The third is the fact that if you are using SSDs or similar solutions, the Intel ICH has a bug that caps throughput and IIRC sometimes causes boot-up issues. Using an offboard hardware controller avoids the bandwidth cap even if for all other intents and purposes it operates no differently from the Southbridge RAID. Anyone with or intending to play with SSDs will therefore need an offboard controller even for RAID0 to make full use of the silly money they've spent. (Yeah, speaking as a 2x i-RAM owner...)

I think you also have to throw in the question of reliability too. The P5K Premium debacle shows that mainboards (perhaps from some manufacturers rather than others) are not terribly reliable and prone to manufacturing problems and design flaws, but also lack of commitment to fix bugs in "non-essential" areas of the BIOS or hardware, such as onboard RAID, which is basically added-on value to the board's main function. I don't know if there are any comparative reviews of the RMA rate or user satisfaction between RAID cards and mobos, but anecdotally on this forum you generally hear people swearing BY their Arecas and AT their Asuses...

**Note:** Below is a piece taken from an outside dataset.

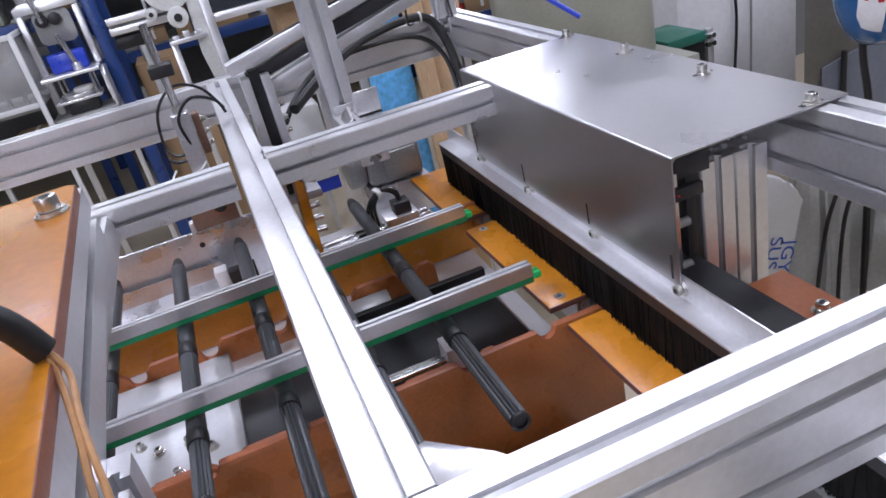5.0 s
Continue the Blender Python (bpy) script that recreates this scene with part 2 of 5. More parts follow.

The bottom line for this argument, it seems to me, is that RAID card manufacturers make a profit on their ability to make good hardware, and they compete intensively in a specialised market for this function only, so they have an incentive to get it right. Viz the recent Areca firmware fix for the X38 chipset problems with their cards, a little late but certainly welcome for their users. Mainboard manufacturers are just bundling an Intel add-on to their product, so it is not their PRIME focus of business and (as has been shown) their concern for its fitness has been dubious at best. Why are nVidia chipsets STILL destroying data on SATA drives? They can get away with that because people buy the chipset for SLI and know they can work around it. The specialised RAID hardware companies would die in months if they released a product like that.

So despite your unarguable technical objections, I respectfully submit there can still be very good reasons for preferring a RAID card over an onboard solution, in certain situations, however dumb the processing being done.